- Directions -
Restate the whole of the material. Keep every word, and drop the pictures.

- Supplied material -
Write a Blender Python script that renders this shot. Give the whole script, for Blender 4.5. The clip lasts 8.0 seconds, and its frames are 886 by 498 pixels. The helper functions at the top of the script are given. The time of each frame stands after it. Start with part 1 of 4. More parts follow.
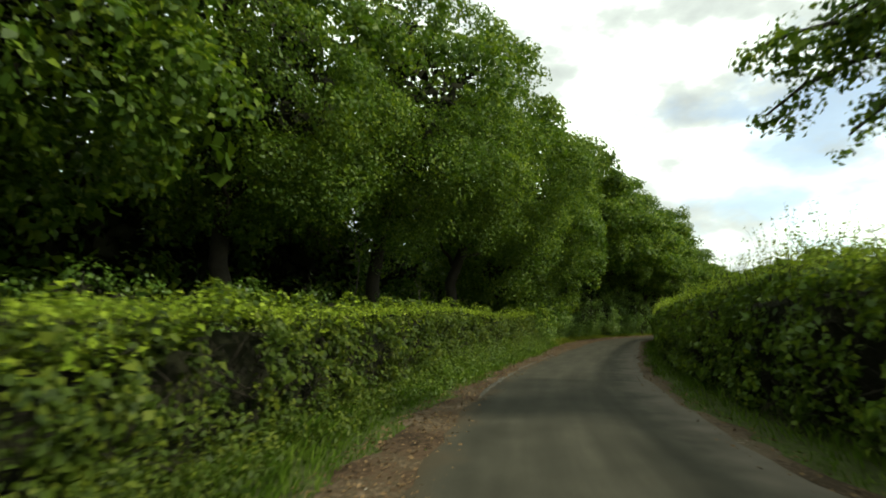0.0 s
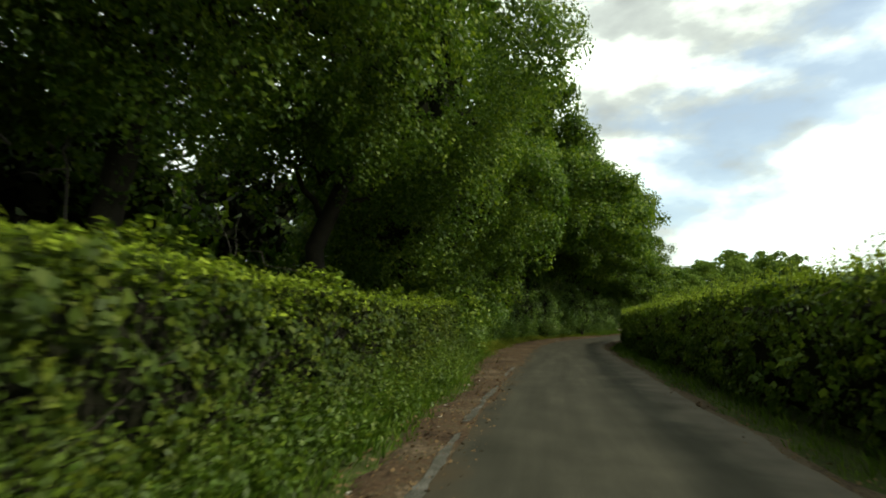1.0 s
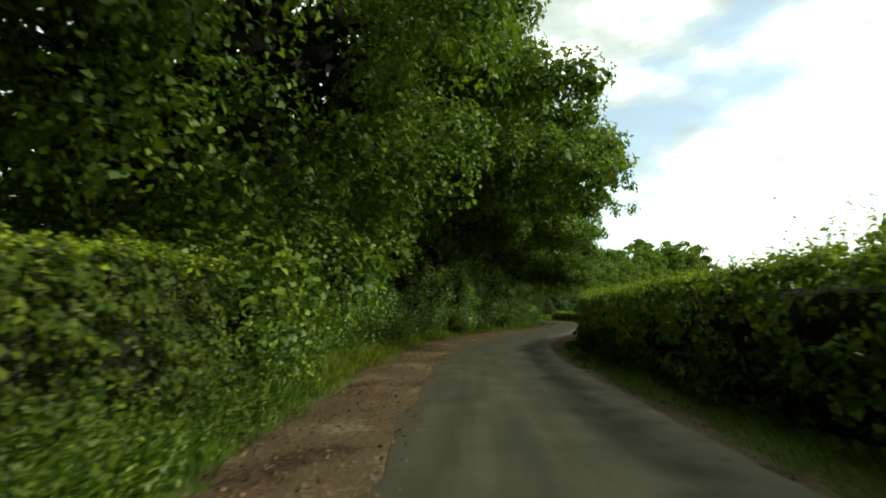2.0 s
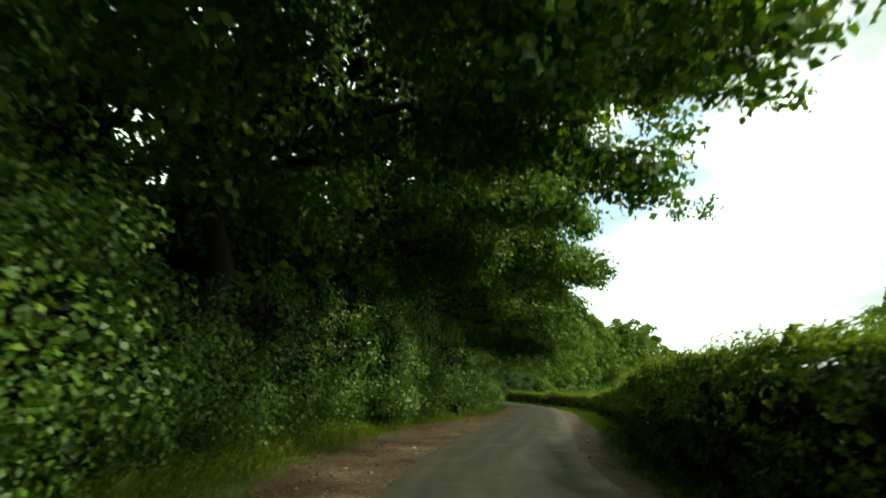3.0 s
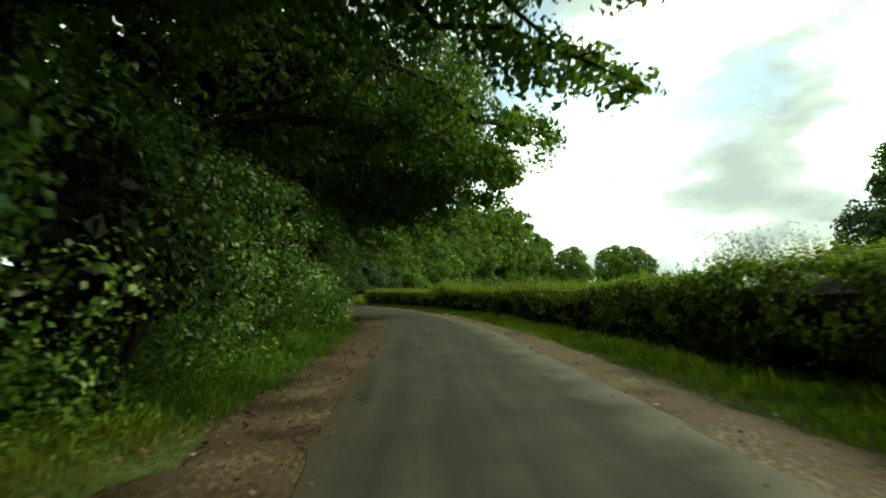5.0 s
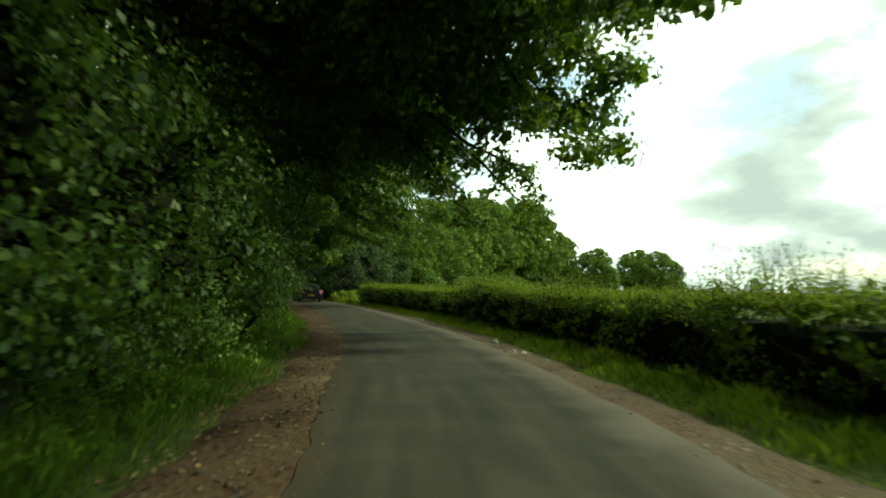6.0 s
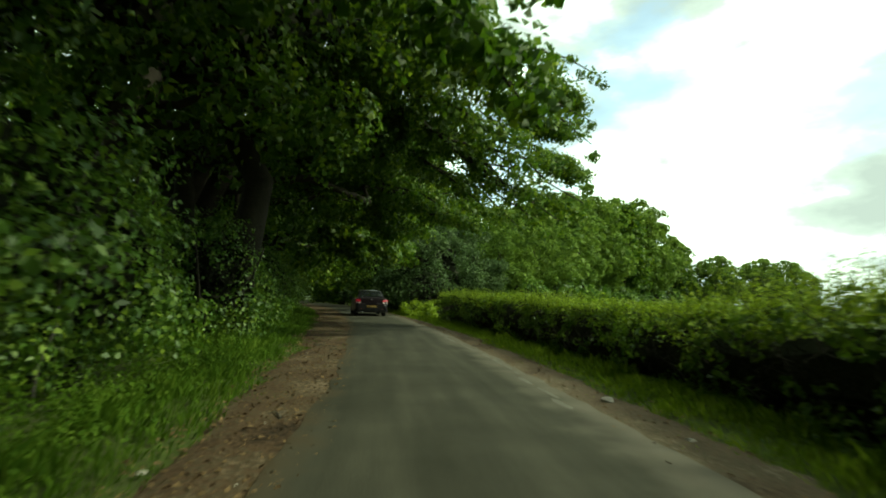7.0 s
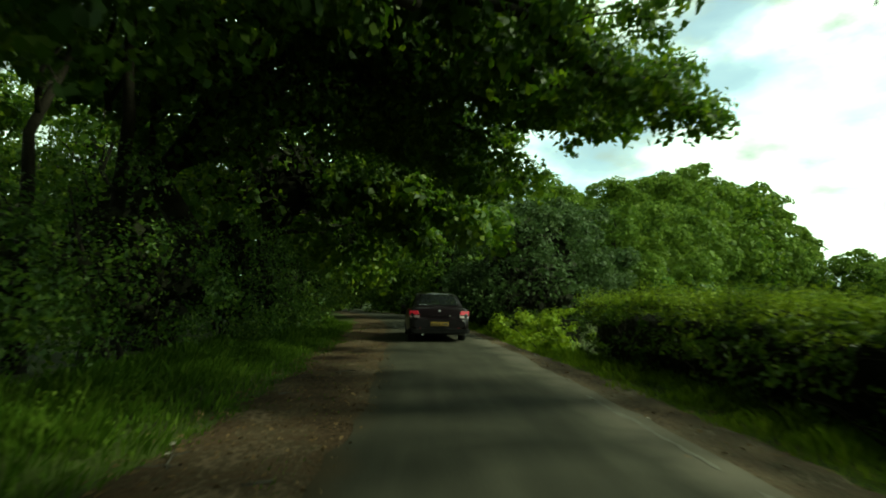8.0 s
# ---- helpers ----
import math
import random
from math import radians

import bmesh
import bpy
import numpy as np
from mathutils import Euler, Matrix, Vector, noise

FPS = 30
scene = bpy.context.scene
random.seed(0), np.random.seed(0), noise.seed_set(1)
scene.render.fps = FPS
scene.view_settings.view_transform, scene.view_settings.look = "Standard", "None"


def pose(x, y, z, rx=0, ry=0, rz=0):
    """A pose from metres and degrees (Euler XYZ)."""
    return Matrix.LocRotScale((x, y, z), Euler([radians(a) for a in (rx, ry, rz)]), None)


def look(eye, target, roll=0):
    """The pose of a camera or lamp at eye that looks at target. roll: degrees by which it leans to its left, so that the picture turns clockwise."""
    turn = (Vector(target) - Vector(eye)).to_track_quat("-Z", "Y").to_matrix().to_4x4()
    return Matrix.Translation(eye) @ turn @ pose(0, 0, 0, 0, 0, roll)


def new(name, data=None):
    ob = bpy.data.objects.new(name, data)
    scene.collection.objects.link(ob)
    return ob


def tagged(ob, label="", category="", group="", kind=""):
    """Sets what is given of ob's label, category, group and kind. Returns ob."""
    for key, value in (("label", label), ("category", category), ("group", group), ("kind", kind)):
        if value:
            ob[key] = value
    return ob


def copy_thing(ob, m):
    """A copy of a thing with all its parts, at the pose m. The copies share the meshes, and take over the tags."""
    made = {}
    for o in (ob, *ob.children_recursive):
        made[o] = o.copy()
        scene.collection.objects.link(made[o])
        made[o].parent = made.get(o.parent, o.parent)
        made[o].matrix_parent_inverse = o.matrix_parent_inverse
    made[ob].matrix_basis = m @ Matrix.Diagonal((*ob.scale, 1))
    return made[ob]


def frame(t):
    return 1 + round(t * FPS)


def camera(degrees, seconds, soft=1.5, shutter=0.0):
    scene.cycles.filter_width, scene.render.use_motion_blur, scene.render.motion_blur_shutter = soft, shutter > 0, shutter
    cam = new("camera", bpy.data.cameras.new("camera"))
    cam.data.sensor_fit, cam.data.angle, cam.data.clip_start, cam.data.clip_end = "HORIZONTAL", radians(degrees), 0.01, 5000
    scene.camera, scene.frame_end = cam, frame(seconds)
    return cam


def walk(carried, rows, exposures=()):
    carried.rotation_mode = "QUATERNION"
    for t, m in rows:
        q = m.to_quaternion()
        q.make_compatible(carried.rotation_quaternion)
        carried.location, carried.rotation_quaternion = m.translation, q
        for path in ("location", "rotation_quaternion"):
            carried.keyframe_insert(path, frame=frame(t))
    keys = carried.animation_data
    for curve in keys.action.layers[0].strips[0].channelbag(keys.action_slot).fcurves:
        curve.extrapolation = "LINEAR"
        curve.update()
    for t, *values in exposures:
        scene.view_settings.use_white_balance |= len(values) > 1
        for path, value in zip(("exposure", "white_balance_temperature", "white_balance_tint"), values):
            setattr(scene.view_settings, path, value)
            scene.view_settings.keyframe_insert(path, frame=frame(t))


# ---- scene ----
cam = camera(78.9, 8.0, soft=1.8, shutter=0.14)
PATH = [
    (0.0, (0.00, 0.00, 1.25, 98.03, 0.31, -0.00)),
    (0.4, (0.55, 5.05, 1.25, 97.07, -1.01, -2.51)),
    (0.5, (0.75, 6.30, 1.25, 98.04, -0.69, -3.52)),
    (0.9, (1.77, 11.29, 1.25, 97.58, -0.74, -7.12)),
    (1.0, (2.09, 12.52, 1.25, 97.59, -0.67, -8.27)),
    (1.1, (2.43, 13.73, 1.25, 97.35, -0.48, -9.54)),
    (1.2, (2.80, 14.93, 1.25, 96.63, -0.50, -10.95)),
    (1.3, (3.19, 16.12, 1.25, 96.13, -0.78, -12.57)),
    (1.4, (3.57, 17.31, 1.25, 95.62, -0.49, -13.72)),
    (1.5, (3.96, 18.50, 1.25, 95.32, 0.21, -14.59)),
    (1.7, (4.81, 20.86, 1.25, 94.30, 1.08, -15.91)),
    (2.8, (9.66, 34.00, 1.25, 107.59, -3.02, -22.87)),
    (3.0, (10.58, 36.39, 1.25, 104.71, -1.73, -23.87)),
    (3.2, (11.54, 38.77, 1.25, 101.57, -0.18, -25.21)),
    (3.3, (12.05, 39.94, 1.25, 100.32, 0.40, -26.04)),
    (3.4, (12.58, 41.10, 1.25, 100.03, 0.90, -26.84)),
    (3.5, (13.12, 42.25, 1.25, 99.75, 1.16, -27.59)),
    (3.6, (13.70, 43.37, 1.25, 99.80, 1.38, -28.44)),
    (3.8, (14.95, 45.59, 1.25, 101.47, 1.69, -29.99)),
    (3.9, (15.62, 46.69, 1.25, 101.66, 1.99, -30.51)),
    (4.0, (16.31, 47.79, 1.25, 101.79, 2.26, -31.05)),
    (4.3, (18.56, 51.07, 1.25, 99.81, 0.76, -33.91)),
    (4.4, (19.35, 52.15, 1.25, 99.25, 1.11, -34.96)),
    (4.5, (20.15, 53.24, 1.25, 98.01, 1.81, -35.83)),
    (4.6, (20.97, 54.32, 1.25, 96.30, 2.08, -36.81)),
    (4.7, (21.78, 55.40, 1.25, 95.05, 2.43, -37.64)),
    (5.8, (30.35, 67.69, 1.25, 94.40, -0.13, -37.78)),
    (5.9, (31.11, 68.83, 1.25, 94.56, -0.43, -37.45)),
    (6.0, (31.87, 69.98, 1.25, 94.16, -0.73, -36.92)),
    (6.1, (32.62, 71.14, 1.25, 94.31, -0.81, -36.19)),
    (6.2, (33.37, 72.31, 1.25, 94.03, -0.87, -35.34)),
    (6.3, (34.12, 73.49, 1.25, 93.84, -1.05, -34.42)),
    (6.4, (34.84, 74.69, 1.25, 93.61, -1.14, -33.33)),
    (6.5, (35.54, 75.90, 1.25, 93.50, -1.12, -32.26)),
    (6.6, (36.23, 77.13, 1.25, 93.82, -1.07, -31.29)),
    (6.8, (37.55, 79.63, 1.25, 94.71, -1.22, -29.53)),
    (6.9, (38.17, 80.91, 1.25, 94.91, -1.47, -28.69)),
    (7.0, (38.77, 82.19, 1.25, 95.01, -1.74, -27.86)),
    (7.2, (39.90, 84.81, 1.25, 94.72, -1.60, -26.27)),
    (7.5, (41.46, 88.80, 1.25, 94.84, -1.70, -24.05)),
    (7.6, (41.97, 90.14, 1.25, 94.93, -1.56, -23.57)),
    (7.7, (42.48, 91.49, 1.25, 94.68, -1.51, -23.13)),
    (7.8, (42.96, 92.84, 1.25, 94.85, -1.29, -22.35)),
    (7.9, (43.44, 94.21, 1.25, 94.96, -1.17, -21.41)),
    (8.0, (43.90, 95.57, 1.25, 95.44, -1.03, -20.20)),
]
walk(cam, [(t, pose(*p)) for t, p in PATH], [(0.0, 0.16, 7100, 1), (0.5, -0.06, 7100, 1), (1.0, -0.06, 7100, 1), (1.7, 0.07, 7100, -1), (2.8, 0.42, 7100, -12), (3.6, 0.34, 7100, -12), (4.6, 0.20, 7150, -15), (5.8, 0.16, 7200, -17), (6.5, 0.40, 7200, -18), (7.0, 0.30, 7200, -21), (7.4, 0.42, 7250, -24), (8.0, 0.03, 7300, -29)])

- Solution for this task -
Write a Blender Python script that renders this shot. Give the whole script, for Blender 4.5. The clip lasts 8.0 seconds, and its frames are 886 by 498 pixels. The helper functions at the top of the script are given. The time of each frame stands after it. Start with part 1 of 4. More parts follow.
0.0 s
1.0 s
2.0 s
3.0 s
5.0 s
6.0 s
7.0 s
8.0 s
# ---- helpers ----
import math
import random
from math import radians

import bmesh
import bpy
import numpy as np
from mathutils import Euler, Matrix, Vector, noise

FPS = 30
scene = bpy.context.scene
random.seed(0), np.random.seed(0), noise.seed_set(1)
scene.render.fps = FPS
scene.view_settings.view_transform, scene.view_settings.look = "Standard", "None"


def pose(x, y, z, rx=0, ry=0, rz=0):
    """A pose from metres and degrees (Euler XYZ)."""
    return Matrix.LocRotScale((x, y, z), Euler([radians(a) for a in (rx, ry, rz)]), None)


def look(eye, target, roll=0):
    """The pose of a camera or lamp at eye that looks at target. roll: degrees by which it leans to its left, so that the picture turns clockwise."""
    turn = (Vector(target) - Vector(eye)).to_track_quat("-Z", "Y").to_matrix().to_4x4()
    return Matrix.Translation(eye) @ turn @ pose(0, 0, 0, 0, 0, roll)


def new(name, data=None):
    ob = bpy.data.objects.new(name, data)
    scene.collection.objects.link(ob)
    return ob


def tagged(ob, label="", category="", group="", kind=""):
    """Sets what is given of ob's label, category, group and kind. Returns ob."""
    for key, value in (("label", label), ("category", category), ("group", group), ("kind", kind)):
        if value:
            ob[key] = value
    return ob


def copy_thing(ob, m):
    """A copy of a thing with all its parts, at the pose m. The copies share the meshes, and take over the tags."""
    made = {}
    for o in (ob, *ob.children_recursive):
        made[o] = o.copy()
        scene.collection.objects.link(made[o])
        made[o].parent = made.get(o.parent, o.parent)
        made[o].matrix_parent_inverse = o.matrix_parent_inverse
    made[ob].matrix_basis = m @ Matrix.Diagonal((*ob.scale, 1))
    return made[ob]


def frame(t):
    return 1 + round(t * FPS)


def camera(degrees, seconds, soft=1.5, shutter=0.0):
    scene.cycles.filter_width, scene.render.use_motion_blur, scene.render.motion_blur_shutter = soft, shutter > 0, shutter
    cam = new("camera", bpy.data.cameras.new("camera"))
    cam.data.sensor_fit, cam.data.angle, cam.data.clip_start, cam.data.clip_end = "HORIZONTAL", radians(degrees), 0.01, 5000
    scene.camera, scene.frame_end = cam, frame(seconds)
    return cam


def walk(carried, rows, exposures=()):
    carried.rotation_mode = "QUATERNION"
    for t, m in rows:
        q = m.to_quaternion()
        q.make_compatible(carried.rotation_quaternion)
        carried.location, carried.rotation_quaternion = m.translation, q
        for path in ("location", "rotation_quaternion"):
            carried.keyframe_insert(path, frame=frame(t))
    keys = carried.animation_data
    for curve in keys.action.layers[0].strips[0].channelbag(keys.action_slot).fcurves:
        curve.extrapolation = "LINEAR"
        curve.update()
    for t, *values in exposures:
        scene.view_settings.use_white_balance |= len(values) > 1
        for path, value in zip(("exposure", "white_balance_temperature", "white_balance_tint"), values):
            setattr(scene.view_settings, path, value)
            scene.view_settings.keyframe_insert(path, frame=frame(t))


# ---- scene ----
cam = camera(78.9, 8.0, soft=1.8, shutter=0.14)
PATH = [
    (0.0, (0.00, 0.00, 1.25, 98.03, 0.31, -0.00)),
    (0.4, (0.55, 5.05, 1.25, 97.07, -1.01, -2.51)),
    (0.5, (0.75, 6.30, 1.25, 98.04, -0.69, -3.52)),
    (0.9, (1.77, 11.29, 1.25, 97.58, -0.74, -7.12)),
    (1.0, (2.09, 12.52, 1.25, 97.59, -0.67, -8.27)),
    (1.1, (2.43, 13.73, 1.25, 97.35, -0.48, -9.54)),
    (1.2, (2.80, 14.93, 1.25, 96.63, -0.50, -10.95)),
    (1.3, (3.19, 16.12, 1.25, 96.13, -0.78, -12.57)),
    (1.4, (3.57, 17.31, 1.25, 95.62, -0.49, -13.72)),
    (1.5, (3.96, 18.50, 1.25, 95.32, 0.21, -14.59)),
    (1.7, (4.81, 20.86, 1.25, 94.30, 1.08, -15.91)),
    (2.8, (9.66, 34.00, 1.25, 107.59, -3.02, -22.87)),
    (3.0, (10.58, 36.39, 1.25, 104.71, -1.73, -23.87)),
    (3.2, (11.54, 38.77, 1.25, 101.57, -0.18, -25.21)),
    (3.3, (12.05, 39.94, 1.25, 100.32, 0.40, -26.04)),
    (3.4, (12.58, 41.10, 1.25, 100.03, 0.90, -26.84)),
    (3.5, (13.12, 42.25, 1.25, 99.75, 1.16, -27.59)),
    (3.6, (13.70, 43.37, 1.25, 99.80, 1.38, -28.44)),
    (3.8, (14.95, 45.59, 1.25, 101.47, 1.69, -29.99)),
    (3.9, (15.62, 46.69, 1.25, 101.66, 1.99, -30.51)),
    (4.0, (16.31, 47.79, 1.25, 101.79, 2.26, -31.05)),
    (4.3, (18.56, 51.07, 1.25, 99.81, 0.76, -33.91)),
    (4.4, (19.35, 52.15, 1.25, 99.25, 1.11, -34.96)),
    (4.5, (20.15, 53.24, 1.25, 98.01, 1.81, -35.83)),
    (4.6, (20.97, 54.32, 1.25, 96.30, 2.08, -36.81)),
    (4.7, (21.78, 55.40, 1.25, 95.05, 2.43, -37.64)),
    (5.8, (30.35, 67.69, 1.25, 94.40, -0.13, -37.78)),
    (5.9, (31.11, 68.83, 1.25, 94.56, -0.43, -37.45)),
    (6.0, (31.87, 69.98, 1.25, 94.16, -0.73, -36.92)),
    (6.1, (32.62, 71.14, 1.25, 94.31, -0.81, -36.19)),
    (6.2, (33.37, 72.31, 1.25, 94.03, -0.87, -35.34)),
    (6.3, (34.12, 73.49, 1.25, 93.84, -1.05, -34.42)),
    (6.4, (34.84, 74.69, 1.25, 93.61, -1.14, -33.33)),
    (6.5, (35.54, 75.90, 1.25, 93.50, -1.12, -32.26)),
    (6.6, (36.23, 77.13, 1.25, 93.82, -1.07, -31.29)),
    (6.8, (37.55, 79.63, 1.25, 94.71, -1.22, -29.53)),
    (6.9, (38.17, 80.91, 1.25, 94.91, -1.47, -28.69)),
    (7.0, (38.77, 82.19, 1.25, 95.01, -1.74, -27.86)),
    (7.2, (39.90, 84.81, 1.25, 94.72, -1.60, -26.27)),
    (7.5, (41.46, 88.80, 1.25, 94.84, -1.70, -24.05)),
    (7.6, (41.97, 90.14, 1.25, 94.93, -1.56, -23.57)),
    (7.7, (42.48, 91.49, 1.25, 94.68, -1.51, -23.13)),
    (7.8, (42.96, 92.84, 1.25, 94.85, -1.29, -22.35)),
    (7.9, (43.44, 94.21, 1.25, 94.96, -1.17, -21.41)),
    (8.0, (43.90, 95.57, 1.25, 95.44, -1.03, -20.20)),
]
walk(cam, [(t, pose(*p)) for t, p in PATH], [(0.0, 0.16, 7100, 1), (0.5, -0.06, 7100, 1), (1.0, -0.06, 7100, 1), (1.7, 0.07, 7100, -1), (2.8, 0.42, 7100, -12), (3.6, 0.34, 7100, -12), (4.6, 0.20, 7150, -15), (5.8, 0.16, 7200, -17), (6.5, 0.40, 7200, -18), (7.0, 0.30, 7200, -21), (7.4, 0.42, 7250, -24), (8.0, 0.03, 7300, -29)])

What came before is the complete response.